You need to tackle the 'fear of the return' head on
As it stands, this Monday is a slim buffer between you and the abyss. Use it wisely. Some people might want to “make the most of today”.
This is short-sighted because while you’re out cliff-diving or IronManning or some other active nonsense, the unwanted thought that you are going back to work tomorrow will worm its way to the front of your brain.
No, you’ll need to tackle the Fear of the Return head on.
Some people take the wise step of working between Christmas and the New Year.
There are benefits to this.
No one is around so no one knows if you did anything other than snooping in the bosses office or print out the internet.

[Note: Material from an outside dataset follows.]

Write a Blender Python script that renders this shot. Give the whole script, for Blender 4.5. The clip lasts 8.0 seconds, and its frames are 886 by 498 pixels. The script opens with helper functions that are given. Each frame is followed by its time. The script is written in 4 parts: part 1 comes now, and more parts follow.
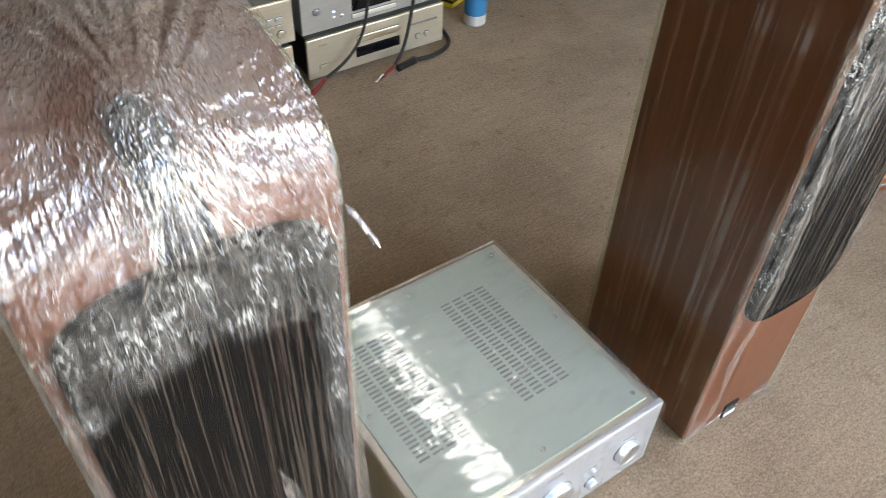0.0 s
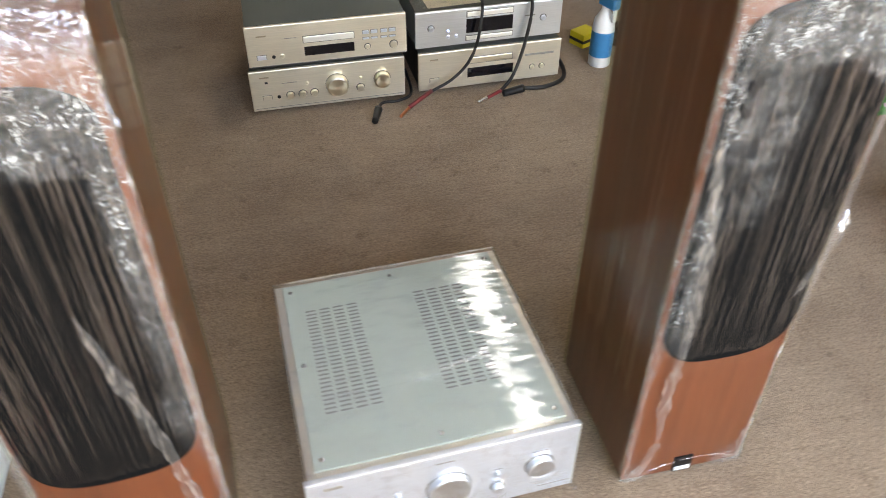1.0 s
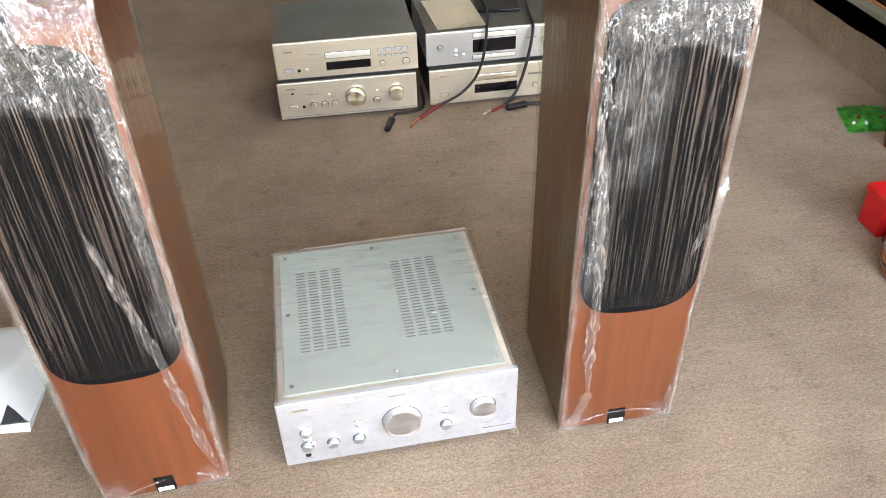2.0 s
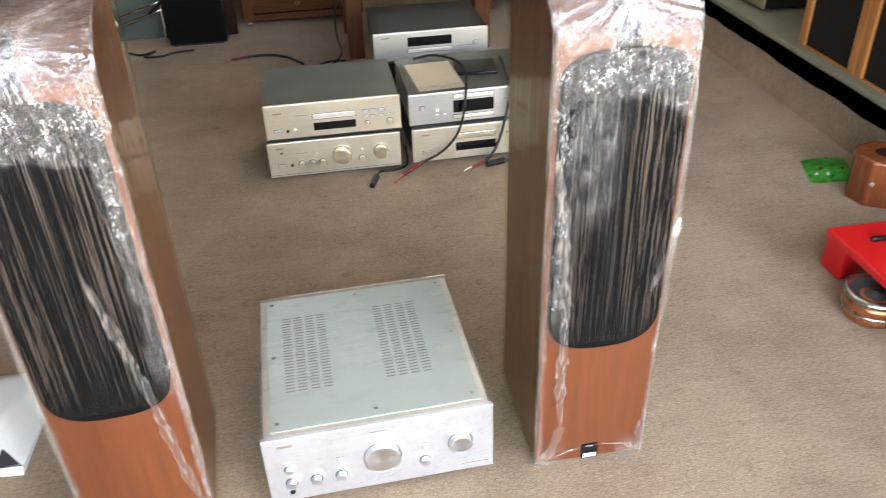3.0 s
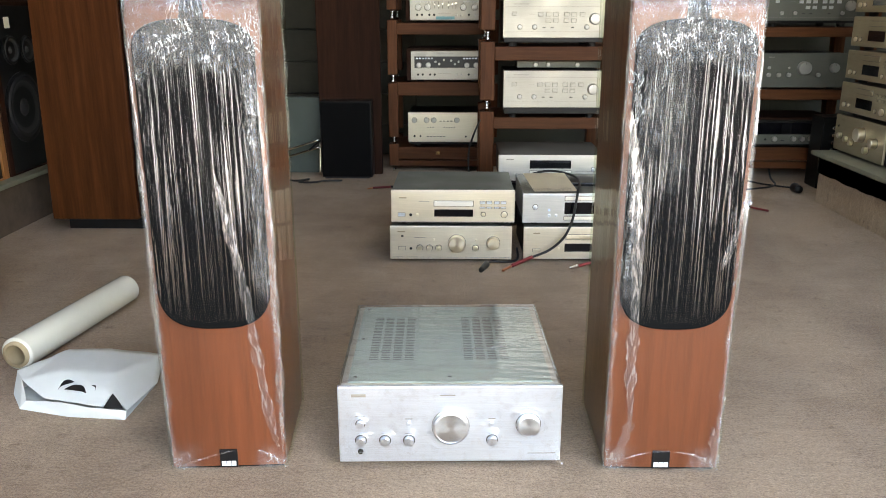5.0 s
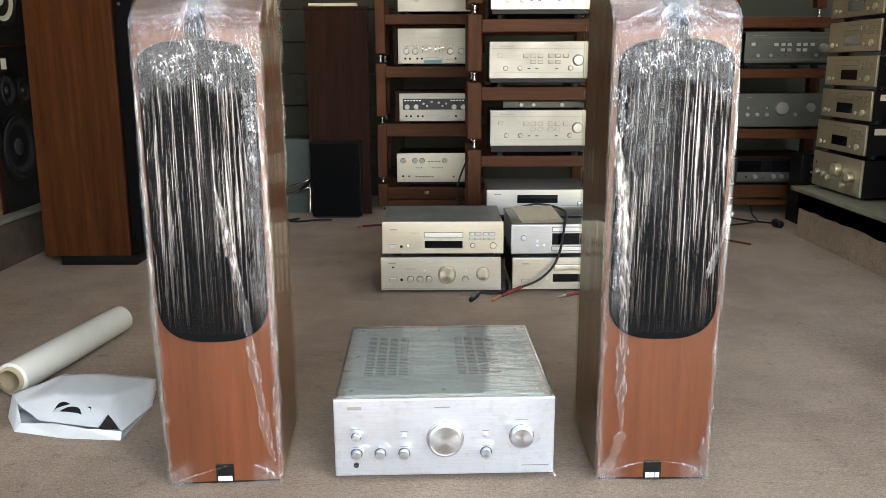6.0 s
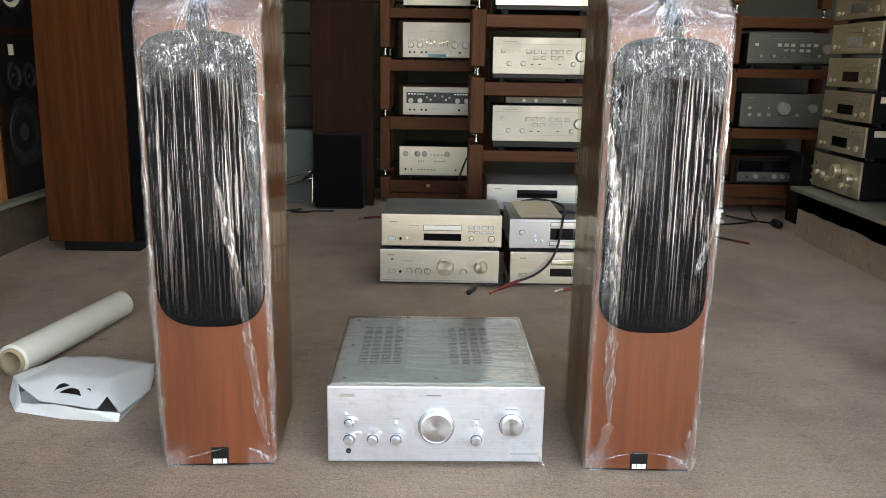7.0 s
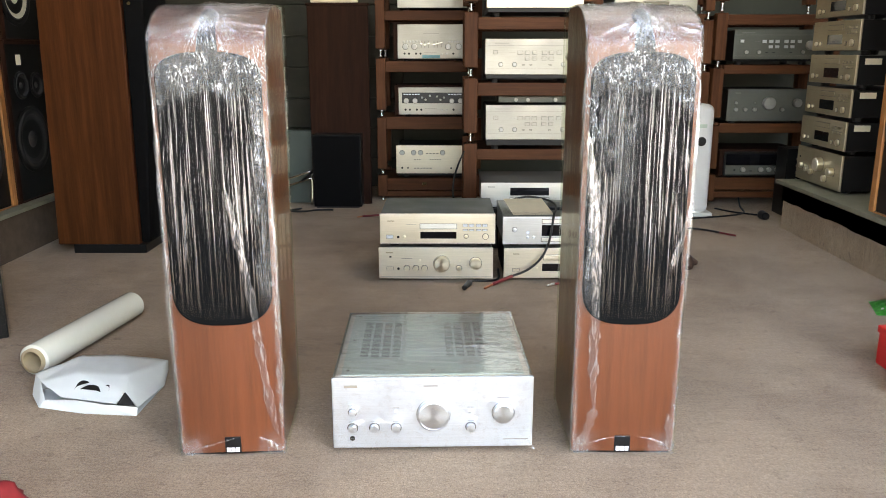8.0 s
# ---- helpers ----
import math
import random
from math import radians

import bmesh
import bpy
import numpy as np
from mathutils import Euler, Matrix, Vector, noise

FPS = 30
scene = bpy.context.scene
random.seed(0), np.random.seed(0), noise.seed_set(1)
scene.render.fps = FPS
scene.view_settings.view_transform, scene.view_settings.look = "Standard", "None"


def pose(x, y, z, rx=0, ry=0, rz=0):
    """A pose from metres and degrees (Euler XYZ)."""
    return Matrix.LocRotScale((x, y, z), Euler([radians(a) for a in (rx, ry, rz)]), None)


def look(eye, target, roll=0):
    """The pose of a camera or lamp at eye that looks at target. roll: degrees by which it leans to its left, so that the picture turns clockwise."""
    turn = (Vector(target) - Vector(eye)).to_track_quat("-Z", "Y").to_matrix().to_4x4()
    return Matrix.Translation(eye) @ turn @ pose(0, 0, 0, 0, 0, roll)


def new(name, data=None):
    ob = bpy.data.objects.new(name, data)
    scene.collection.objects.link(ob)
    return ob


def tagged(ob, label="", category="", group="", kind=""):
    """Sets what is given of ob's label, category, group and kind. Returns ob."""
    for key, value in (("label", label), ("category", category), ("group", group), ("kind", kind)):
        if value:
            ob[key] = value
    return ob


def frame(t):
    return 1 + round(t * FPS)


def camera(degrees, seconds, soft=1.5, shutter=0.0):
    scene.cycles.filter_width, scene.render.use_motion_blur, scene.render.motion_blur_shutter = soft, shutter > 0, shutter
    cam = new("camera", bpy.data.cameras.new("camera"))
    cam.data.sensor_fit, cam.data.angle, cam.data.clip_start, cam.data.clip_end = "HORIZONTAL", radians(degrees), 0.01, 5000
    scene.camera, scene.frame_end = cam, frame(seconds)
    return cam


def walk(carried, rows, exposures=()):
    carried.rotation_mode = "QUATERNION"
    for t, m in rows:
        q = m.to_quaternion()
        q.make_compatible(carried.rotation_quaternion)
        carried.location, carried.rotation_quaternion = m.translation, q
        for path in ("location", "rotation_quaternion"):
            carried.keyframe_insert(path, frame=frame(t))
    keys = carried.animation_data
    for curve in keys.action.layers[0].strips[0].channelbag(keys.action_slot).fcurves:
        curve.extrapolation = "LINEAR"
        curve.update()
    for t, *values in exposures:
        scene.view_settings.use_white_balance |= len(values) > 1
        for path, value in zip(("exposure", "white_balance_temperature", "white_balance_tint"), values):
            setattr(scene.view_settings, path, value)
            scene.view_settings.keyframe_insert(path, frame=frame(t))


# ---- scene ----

Even if you managed to send one email or staple one thing during the few days you were in, you would still be one email and one staple ahead of the rest when they come in tomorrow.
You will also be acclimatised to the stale vaguely chocolate beery air that has hung around from the week before the holidays.
For the rest of you, you need to prepare.
First, it’s important not to dwell on the past. And by the past I mean, the week between Christmas Day and New Year’s Day.
This was the infinitely long week you were going to catch up with all your friends, tidy the attic, have long leisurely dusky pints, make and freeze enough soup for January, get a head start on New Year’s resolutions, start the process of changing your career which will culminate in you being featured in the list People To Watch In 2018, read all the Books You Need To Read, clear out your backlog of telly, print out at least one of the 14,000 photos on your laptop and hang it on your bare wall.
But instead you did nothing.
The main productivity was, well it’s a little indelicate to mention in detail, but let’s just say the Yankee Candle in the toilet is nearly burned down to the base as you worked your way through a Henry VIII style diet.
You are feeling low because you felt the only way to deal with a pallet of chocolate was to “eat it up sooner rather than later otherwise we’ll only be eating it for longer.”
So today is your last chance to prepare.
For example, just accept that someone famous from your childhood is going to die today or tomorrow. But as you mourn, don’t read too much into it.
It’s not a spaceship of the good people leaving before the end of the world.
It’s mostly because of the 1960s and 70s when cultural icons were being cast by the truckload.
And those people are in their 70s and 60s now they smoked like chimneys for a while and went to bed late so they may be at risk.
It’s going to happen more and more until the ‘stars’ of the 2000s and 2010s get old and no one will mourn them because we are all stars now.
Prepare a statement in reply to How Did You Get Over The Christmas?
Get ready to read it in front of all your colleagues tomorrow to get it all over and done with because it’s too depressing to repeat to them individually that “it was quiet, jaknow, too much eating and drinking haha”.
And most importantly, lay out your Tomorrow Clothes today in a neat pile. Put petrol/diesel in the car if relevant. Find your key-fob that you hurled at the wall on December 23.
Tomorrow is the first Tuesday. We can do this. But only if we start now.